USDA's attache in Moscow says stocks of grain in Russia are the second highest in five years and continue to grow following a good harvest. The increase comes despite robust exports.
Grain stocks in the Southern European Russia, Russia's major grain exporting district, were close to the high levels on the same date in 2010 and 2011. The stocks in those years were record high because of the export ban of August 2010. Wheat stocks at assembling and processing enterprises have also improved, although these stocks were still lower than levels in 2010 and 2011.
"In European Russia wheat prices in rubles continue to increase, driven by high export demand and concerns about the wheat crop in Siberia," the report said.
Container Grain Exports Rise, China Leading Destination
Containerized grain exports between January and June reached a record at more than 299,000 twenty-foot equivalent units, up 5% from the previous year and up 29% from the 5-year average, USDA's weekly Grain Transportation Report said on Thursday.
Despite the disruption to imports of some U.S. dried distillers grains into China, they remain the top containerized grain export, representing 58% of containerized exports for the first half of the year. China continues to be the top destination market, representing 70% of containerized DDGS exports for the first half of the year
British Feed Wheat Sold to U.S. Hog Producer
U.S. hog producer Murphy Brown, a unit of Smithfield Foods, bought a shipment of British feed wheat that will arrive next month, according to a Reuters report quoting a company official that partners with Murphy Brown.
The report said the 25,000 metric ton cargo, or 918,500 bushels, is the first shipment of British wheat to the United States in 2-1/2 years.
British wheat typical is exported to Spain, the Netherlands and Portugal.
Mexico Sugar Deal Not So Sweet Says User Group
A tentative deal that will limit the amount of Mexican sugar imported to the United States has angered a sweetener user group, which claims the deal will drive up sugar prices for consumers and for food and beverage makers.
The United States and Mexico this week reached a deal that will not only limit imports but set a price floor on the sweetener. If the tentative deal is approved, the United States will suspend anti-subsidy and anti-dumping duties against Mexico.

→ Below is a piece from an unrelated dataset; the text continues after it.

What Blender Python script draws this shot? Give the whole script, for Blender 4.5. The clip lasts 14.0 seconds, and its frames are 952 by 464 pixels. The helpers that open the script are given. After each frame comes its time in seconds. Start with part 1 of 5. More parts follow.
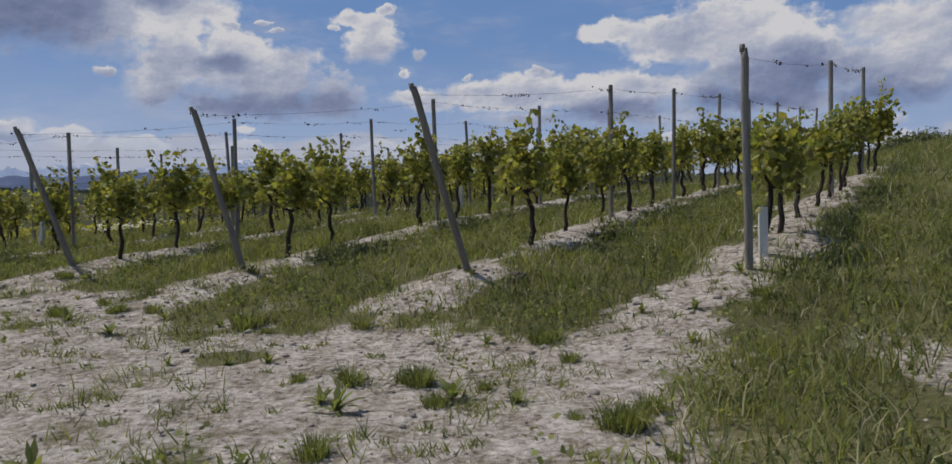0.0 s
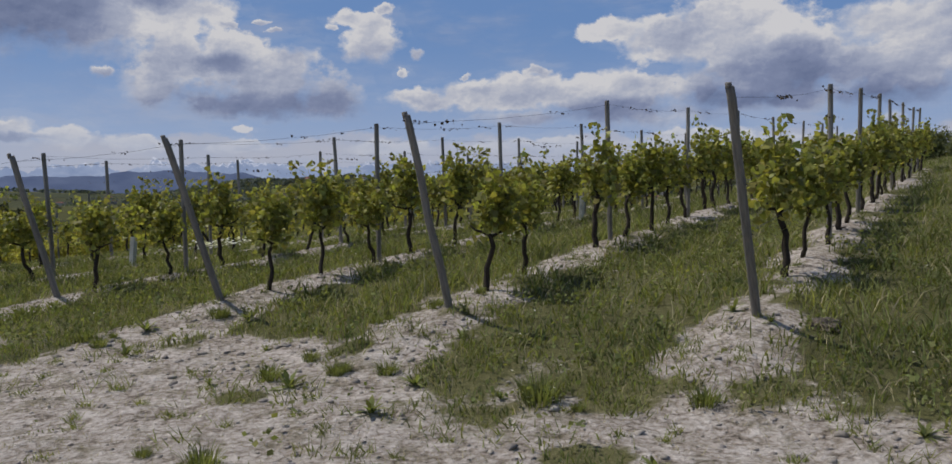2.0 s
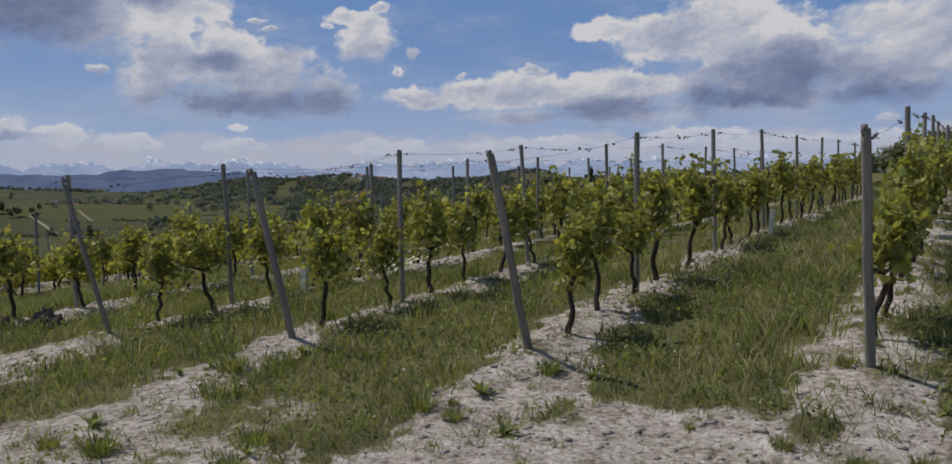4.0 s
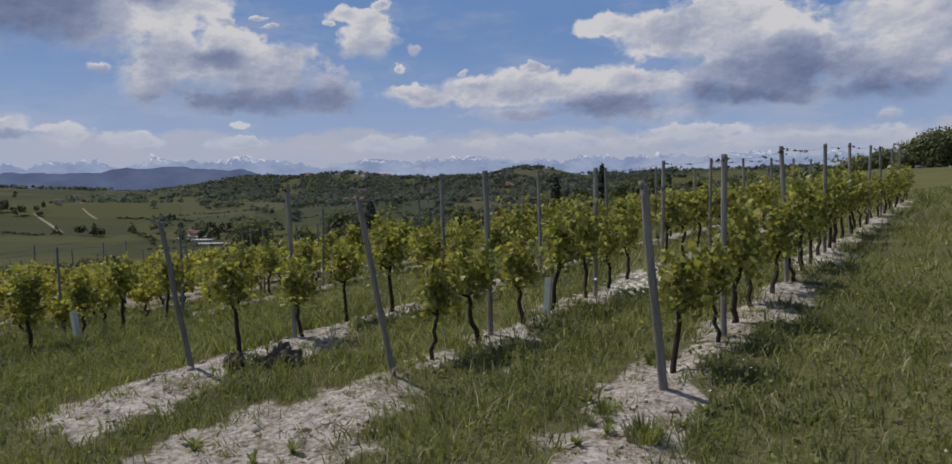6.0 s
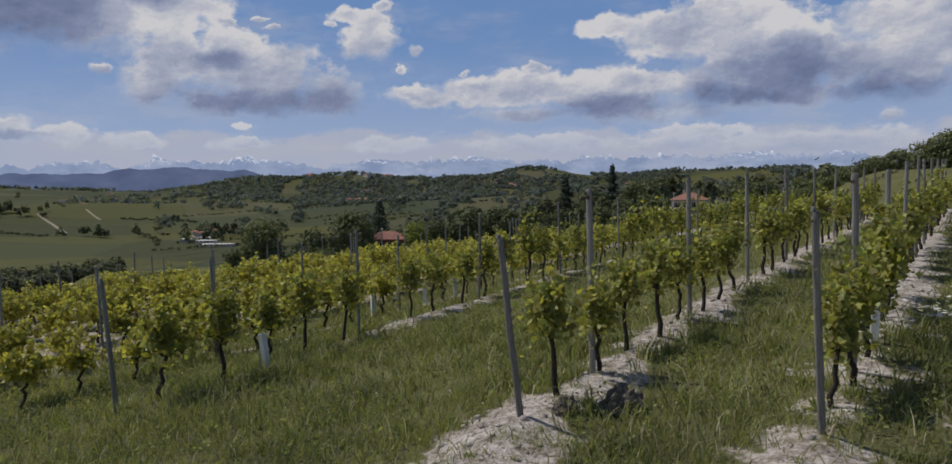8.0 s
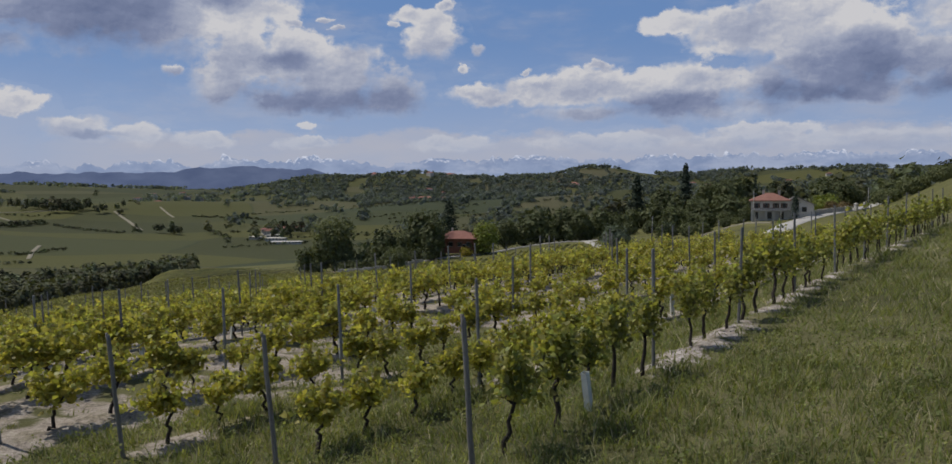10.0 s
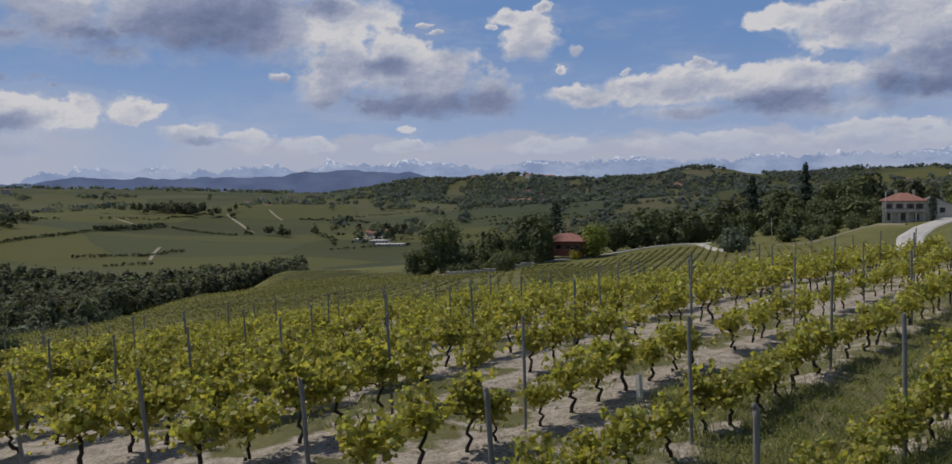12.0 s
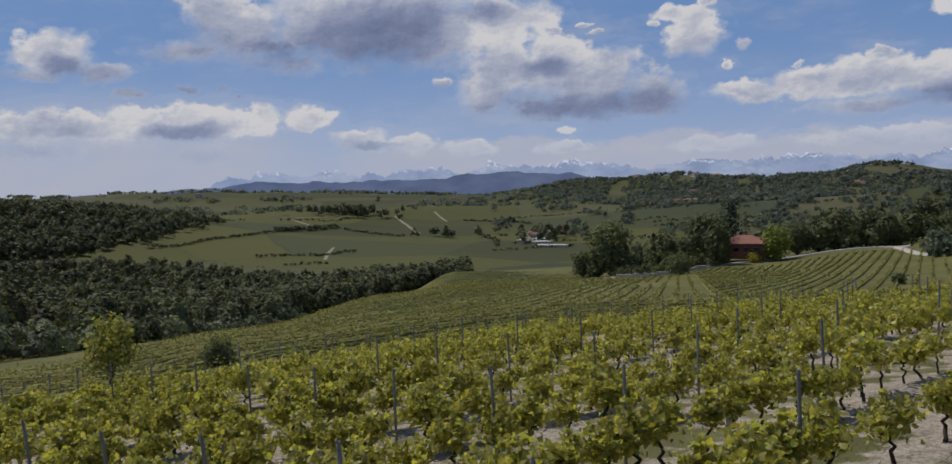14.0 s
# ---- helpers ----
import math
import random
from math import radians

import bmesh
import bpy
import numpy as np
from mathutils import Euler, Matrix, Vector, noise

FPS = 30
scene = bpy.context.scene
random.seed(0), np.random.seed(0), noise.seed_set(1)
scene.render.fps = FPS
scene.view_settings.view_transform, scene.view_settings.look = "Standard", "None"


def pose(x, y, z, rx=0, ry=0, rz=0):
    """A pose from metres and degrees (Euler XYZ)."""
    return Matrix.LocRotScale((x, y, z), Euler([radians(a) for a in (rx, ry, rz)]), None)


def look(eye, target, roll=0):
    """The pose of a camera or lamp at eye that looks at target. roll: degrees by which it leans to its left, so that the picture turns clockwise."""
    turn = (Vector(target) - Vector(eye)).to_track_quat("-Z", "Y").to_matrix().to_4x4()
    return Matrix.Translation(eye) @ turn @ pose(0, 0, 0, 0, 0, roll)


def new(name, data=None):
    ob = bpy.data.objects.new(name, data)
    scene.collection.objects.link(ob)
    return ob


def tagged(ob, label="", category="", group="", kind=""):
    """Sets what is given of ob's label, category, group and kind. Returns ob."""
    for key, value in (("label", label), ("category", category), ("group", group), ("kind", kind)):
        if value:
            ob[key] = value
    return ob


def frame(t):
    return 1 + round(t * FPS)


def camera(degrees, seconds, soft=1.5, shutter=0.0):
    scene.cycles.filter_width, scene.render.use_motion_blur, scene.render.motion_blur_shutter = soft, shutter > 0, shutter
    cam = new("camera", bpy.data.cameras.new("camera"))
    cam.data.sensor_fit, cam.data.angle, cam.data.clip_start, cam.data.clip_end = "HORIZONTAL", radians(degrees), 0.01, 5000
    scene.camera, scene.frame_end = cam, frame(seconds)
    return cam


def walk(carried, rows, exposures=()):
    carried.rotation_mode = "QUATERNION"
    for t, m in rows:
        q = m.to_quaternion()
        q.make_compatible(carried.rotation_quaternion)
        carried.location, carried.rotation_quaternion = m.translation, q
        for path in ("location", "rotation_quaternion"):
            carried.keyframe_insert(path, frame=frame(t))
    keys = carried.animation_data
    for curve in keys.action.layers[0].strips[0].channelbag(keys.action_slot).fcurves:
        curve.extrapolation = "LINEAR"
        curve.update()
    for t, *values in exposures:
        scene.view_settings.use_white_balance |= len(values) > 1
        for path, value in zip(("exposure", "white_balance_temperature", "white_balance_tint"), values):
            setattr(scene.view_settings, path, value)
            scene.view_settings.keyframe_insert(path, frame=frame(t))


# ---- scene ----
cam = camera(60.0, 14.0)
PATH = [
    (0, (-1.228, -0.093, 3.36), (-1.26, 1.903, 3.244), -0.6),
    (0.5, (-1.897, 0.386, 3.453), (-1.928, 2.382, 3.336), -0.6),
    (1, (-2.582, 0.858, 3.527), (-2.61, 2.855, 3.41), -0.5),
    (1.5, (-3.294, 1.355, 3.57), (-3.321, 3.352, 3.454), -0.6),
    (2, (-4.089, 1.824, 3.63), (-4.117, 3.821, 3.512), -0.7),
    (2.5, (-4.946, 2.303, 3.71), (-4.975, 4.299, 3.591), -0.9),
    (3, (-5.877, 2.73, 3.81), (-5.902, 4.726, 3.689), -0.6),
    (3.5, (-6.864, 3.159, 3.883), (-6.886, 5.156, 3.762), -0.5),
    (4, (-7.912, 3.601, 3.93), (-7.929, 5.597, 3.81), -0.6),
    (4.2, (-8.351, 3.803, 3.941), (-8.363, 5.799, 3.823), -0.5),
    (6.3, (-12.523, 5.757, 4.154), (-12.546, 7.753, 4.026), -0.8),
    (6.5, (-12.934, 5.924, 4.154), (-12.955, 7.92, 4.029), -0.7),
    (7, (-13.906, 6.388, 4.161), (-13.928, 8.384, 4.036), -0.8),
    (7.5, (-14.907, 6.88, 4.192), (-14.93, 8.876, 4.067), -0.8),
    (8, (-15.888, 7.38, 4.244), (-15.914, 9.375, 4.118), -0.8),
    (8.2, (-16.244, 7.6, 4.29), (-16.279, 9.596, 4.16), -1.1),
    (10.3, (-20.747, 9.342, 4.522), (-20.945, 11.328, 4.397), -0.7),
    (10.5, (-21.221, 9.572, 4.521), (-21.436, 11.557, 4.398), -0.8),
    (11, (-22.359, 10.188, 4.533), (-22.63, 12.166, 4.412), -0.9),
    (11.5, (-23.51, 10.896, 4.567), (-23.847, 12.864, 4.447), -1.1),
    (12, (-24.641, 11.524, 4.64), (-25.049, 13.479, 4.522), -1.2),
    (12.5, (-25.793, 12.175, 4.696), (-26.284, 14.111, 4.58), -1.3),
    (13, (-26.915, 12.855, 4.749), (-27.5, 14.764, 4.635), -1.5),
    (13.5, (-28.041, 13.562, 4.822), (-28.721, 15.439, 4.711), -1.6),
    (14, (-29.197, 14.221, 4.865), (-29.973, 16.061, 4.759), -1.8),
]
walk(cam, [(t, look(eye, target, roll)) for t, eye, target, roll in PATH])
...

"Entering into a managed trade agreement would not only set a bad precedent for our bilateral trade relationship, it would move America's already protectionist sugar policy in the wrong direction, farther away from a free market approach," the Sweetener Users Association said.
A Reuters report said Mexico expects to ship 1.5 million metric tons of sugar to the United States per year under the new deal, or down 20% from the previous season.